New bill directs FERC to develop energy pipeline reliability, cybersecurity standards

energy pipeline

A new bill was introduced in the U.S. House of Representatives that would direct the Federal Energy Regulatory Commission (FERC) to create a new, stakeholder-driven entity responsible for developing energy pipeline reliability and cybersecurity standards. 

The bill calls upon the FERC to certify an energy product reliability organization that shall, subject to the Commission’s review, establish and enforce energy product reliability standards, and for other purposes. The energy product reliability organization will be required to consult with the administrator of the Transportation Security Administration (TSA) and the Secretary of Energy in developing energy product reliability standards relating to cybersecurity for energy pipelines. 

The bill will be taken up by the House Committee on Energy and Commerce’s Energy Subcommittee at a hybrid legislative hearing next Tuesday.

The legislation, titled, ‘Energy Product Reliability Act,’ was introduced by U.S. Senator Bobby L. Rush, a Democrat from Illinois and chair of the Energy Subcommittee.

The Act states that the energy product reliability organization shall, at a minimum, establish energy product reliability standards relating to cybersecurity, including protocols for the reporting of cybersecurity incidents, physical security, and coordination of delivery and availability of energy products. This will help ensure reliable electricity generation, including electricity generation that is needed to maintain electric transmission system reliability. 

The provisions of the Act describe a ‘cybersecurity incident’ as a malicious act or suspicious event that disrupts or attempts to disrupt the operation of programmable electronic devices and communication networks, including hardware, software, and data, that are essential to the reliable delivery of an energy product through an energy pipeline. 

Within two years of the date of enactment of the Act, the FERC shall certify an energy product reliability organization that has the ability to develop and enforce energy product reliability standards; and establish rules that ensure its independence from the users, owners, and operators of energy pipelines, according to the legislation. The organization will help ensure fair stakeholder representation in the selection of its directors and balanced decision-making in any energy product reliability organization committee or subordinate organizational structure.
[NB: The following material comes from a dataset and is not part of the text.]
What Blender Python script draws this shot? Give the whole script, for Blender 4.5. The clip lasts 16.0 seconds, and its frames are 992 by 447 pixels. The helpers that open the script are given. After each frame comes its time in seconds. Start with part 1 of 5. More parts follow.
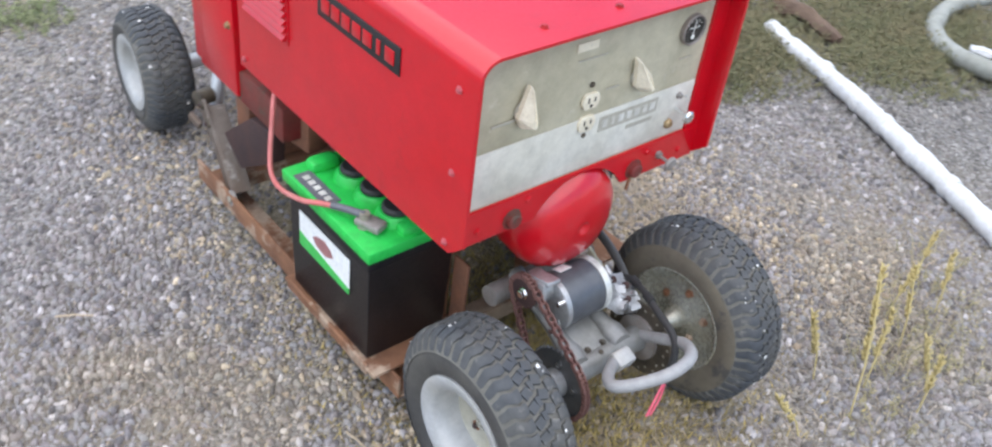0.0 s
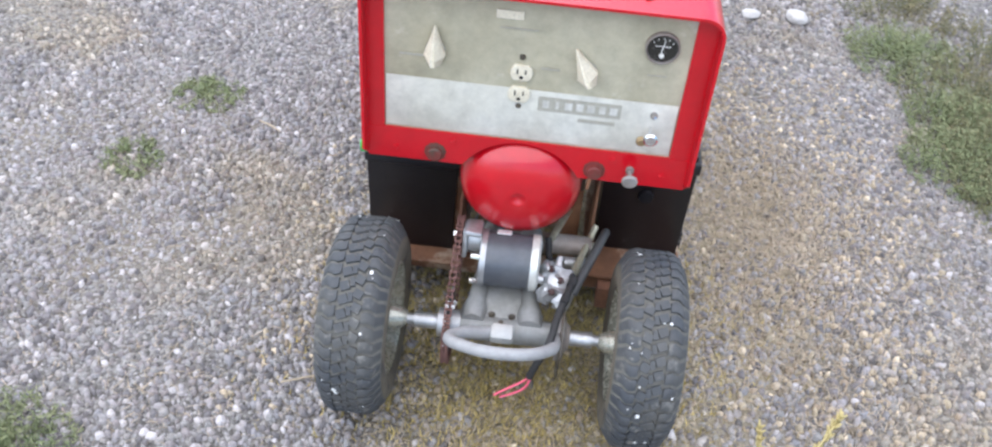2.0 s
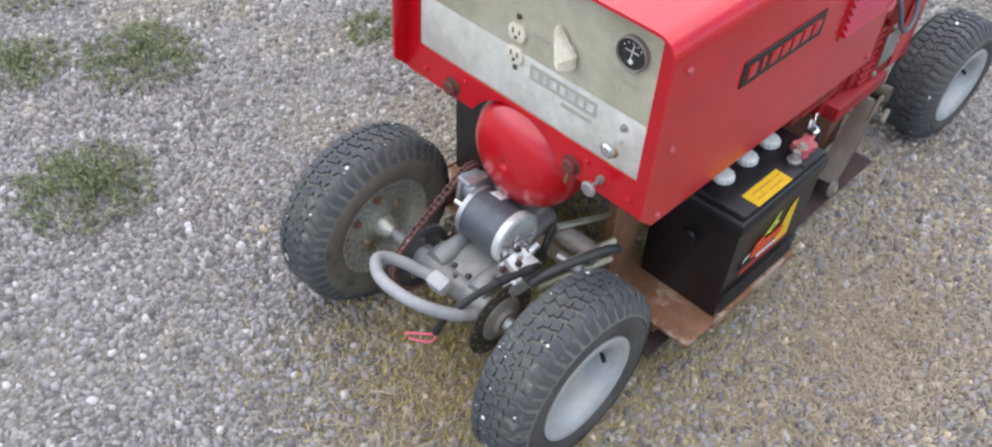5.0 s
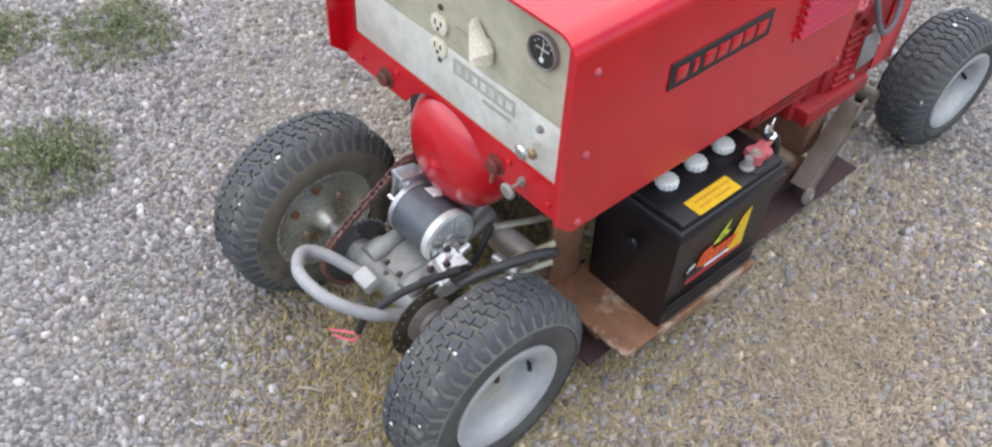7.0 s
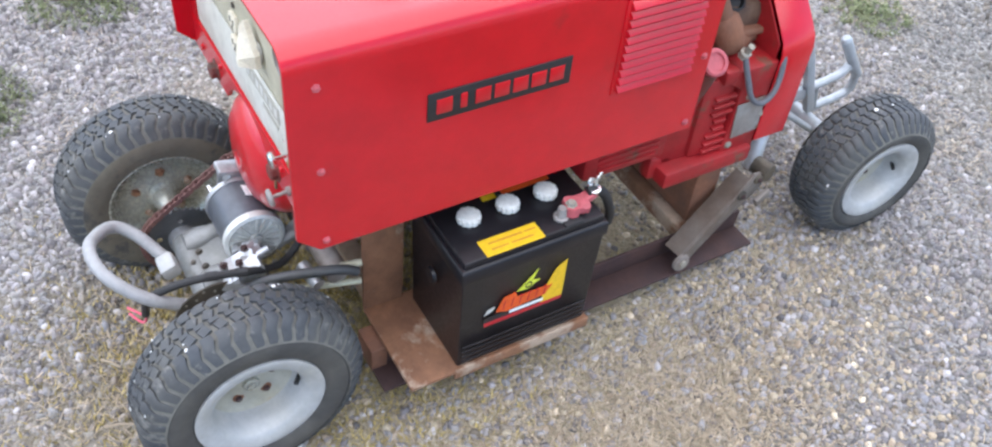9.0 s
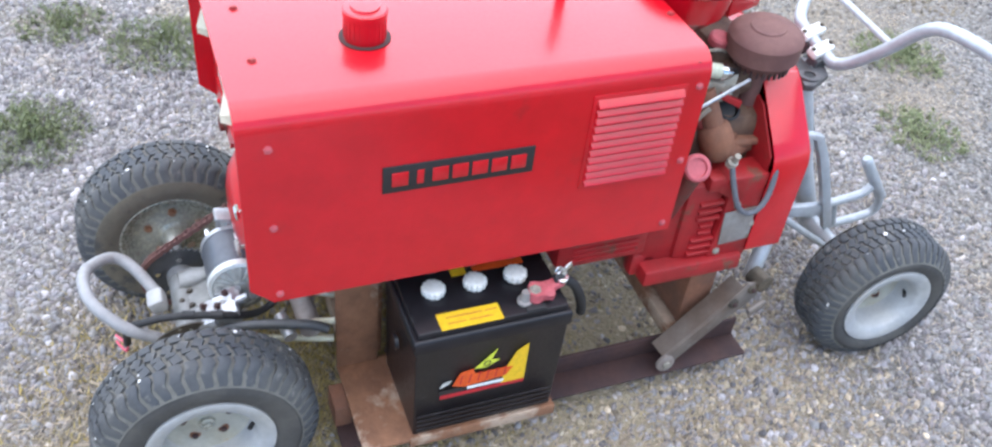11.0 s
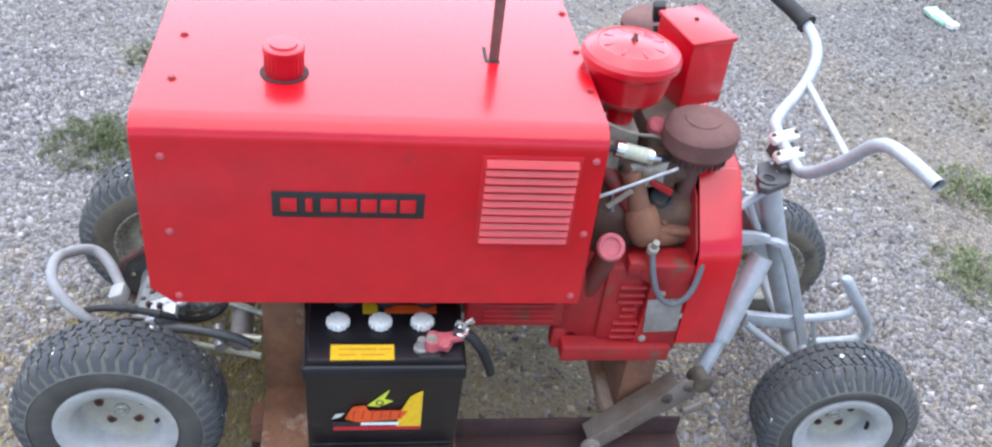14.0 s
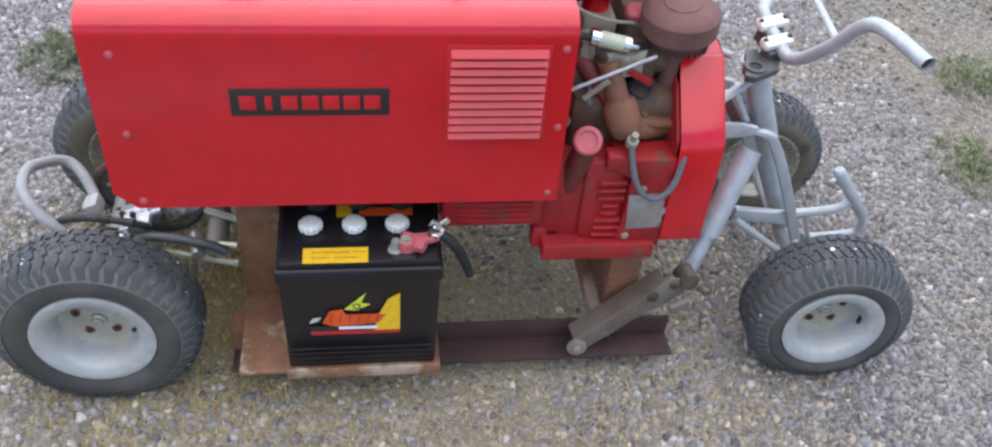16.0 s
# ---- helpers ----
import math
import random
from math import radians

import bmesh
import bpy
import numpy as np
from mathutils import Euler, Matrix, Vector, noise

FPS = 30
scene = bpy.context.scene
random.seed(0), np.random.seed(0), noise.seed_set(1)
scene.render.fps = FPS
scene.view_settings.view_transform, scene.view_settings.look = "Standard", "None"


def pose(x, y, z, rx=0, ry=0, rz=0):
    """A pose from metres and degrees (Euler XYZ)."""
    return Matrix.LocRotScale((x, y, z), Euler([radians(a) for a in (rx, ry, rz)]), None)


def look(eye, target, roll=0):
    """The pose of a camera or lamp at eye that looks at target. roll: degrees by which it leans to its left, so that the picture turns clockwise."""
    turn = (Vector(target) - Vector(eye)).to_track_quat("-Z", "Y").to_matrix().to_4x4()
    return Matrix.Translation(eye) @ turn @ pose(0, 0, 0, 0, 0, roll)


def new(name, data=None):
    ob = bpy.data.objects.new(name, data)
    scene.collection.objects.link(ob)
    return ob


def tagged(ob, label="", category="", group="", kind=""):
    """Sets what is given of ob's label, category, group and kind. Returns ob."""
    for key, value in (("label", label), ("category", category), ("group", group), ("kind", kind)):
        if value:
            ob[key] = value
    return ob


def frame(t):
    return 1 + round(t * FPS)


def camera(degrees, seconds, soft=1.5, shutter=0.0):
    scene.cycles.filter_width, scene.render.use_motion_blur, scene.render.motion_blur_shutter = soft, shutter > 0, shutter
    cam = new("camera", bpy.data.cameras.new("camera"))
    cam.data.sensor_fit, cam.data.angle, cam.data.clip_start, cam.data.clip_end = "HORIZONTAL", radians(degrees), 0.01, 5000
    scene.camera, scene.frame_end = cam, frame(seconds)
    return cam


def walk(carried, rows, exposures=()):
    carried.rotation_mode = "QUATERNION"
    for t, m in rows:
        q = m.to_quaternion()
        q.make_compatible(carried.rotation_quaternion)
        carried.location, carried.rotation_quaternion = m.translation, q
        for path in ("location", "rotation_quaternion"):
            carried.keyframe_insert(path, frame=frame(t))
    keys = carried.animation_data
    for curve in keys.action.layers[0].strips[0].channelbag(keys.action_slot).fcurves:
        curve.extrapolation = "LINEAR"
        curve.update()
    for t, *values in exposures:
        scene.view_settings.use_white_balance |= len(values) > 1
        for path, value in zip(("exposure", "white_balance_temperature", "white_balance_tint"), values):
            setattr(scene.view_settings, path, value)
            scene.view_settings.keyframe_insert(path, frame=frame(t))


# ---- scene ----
cam = camera(54.4, 16.0, soft=2.2, shutter=0.2)
METRES, EYE, TILT, LEAN, TURN = 3.8, 1.374, 0.0, 0.0, -43.6
EAST, NORTH = -0.982, -0.843
EXPOSURES = [(0.0, 0.76, 6880, 10), (0.5, 0.88, 6980, 10), (1.0, 0.84, 6980, 10), (1.5, 1.01, 6980, 10), (2.0, 0.98, 6780, 10), (2.5, 0.98, 6780, 10), (3.0, 0.76, 6880, 10), (4.0, 0.70, 6880, 10), (7.0, 0.81, 7080, 10), (7.5, 0.78, 6980, 10), (8.0, 1.11, 6780, 10), (10.5, 1.18, 6580, 10), (11.5, 1.24, 6380, 10), (12.5, 1.26, 6430, 10), (13.5, 1.01, 6430, 10), (14.5, 1.18, 6430, 10), (15.0, 0.76, 6580, 10), (15.5, 0.66, 6680, 10), (16.0, 0.76, 6780, 10)]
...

The Act also provides for the protection of information with “any notice of enforcement or record pertaining to a violation of an energy product reliability standard relating to cybersecurity submitted to the Commission shall be deemed to be critical electric infrastructure information (as defined in section 215A of the Federal Power Act (16 U.S.C. 824o–1).”  Currently, energy pipeline and their infrastructure are not subject to mandatory standards that ensure end-users can depend on a reliable supply of energy.

“It is long past time that we had enforceable reliability standards for energy pipelines, just as we do for the electric grid,” Rush said in a media statement. “The Energy Product Reliability Act is a necessary and prudent response to the devastation from the Texas winter storm and other recent weather and cybersecurity disasters that have highlighted the dire need for standards for our fuel system. All Americans deserve reliable access to energy, and the Energy Product Reliability Act will help deliver on that promise.”

Senator Rush’s bill comes at the same time as concerns being raised about the security of the critical electric sector by a public interest researcher, Michael Mabee, who has conducted investigations on the security of the critical electric sector. He said last month that the presence of Chinese transformer threats has now been confirmed by the administrations of two U.S. Presidents – Donald Trump and Joe Biden.

Pointing that no government agency has the authority to mandate that the electric grid protect itself from known threats, Mabee said that “protection is voluntary for the majority of the electric and inadequate and self-regulated in the bulk power system.”

In September, another cybersecurity expert, Joe Weiss, asked the FERC to direct the North American Electric Reliability Corporation (NERC) to conduct a comprehensive survey of all registered entities in the bulk power systems (BPS) to determine what Chinese equipment or systems are currently in use in the BPS, and how they are being used.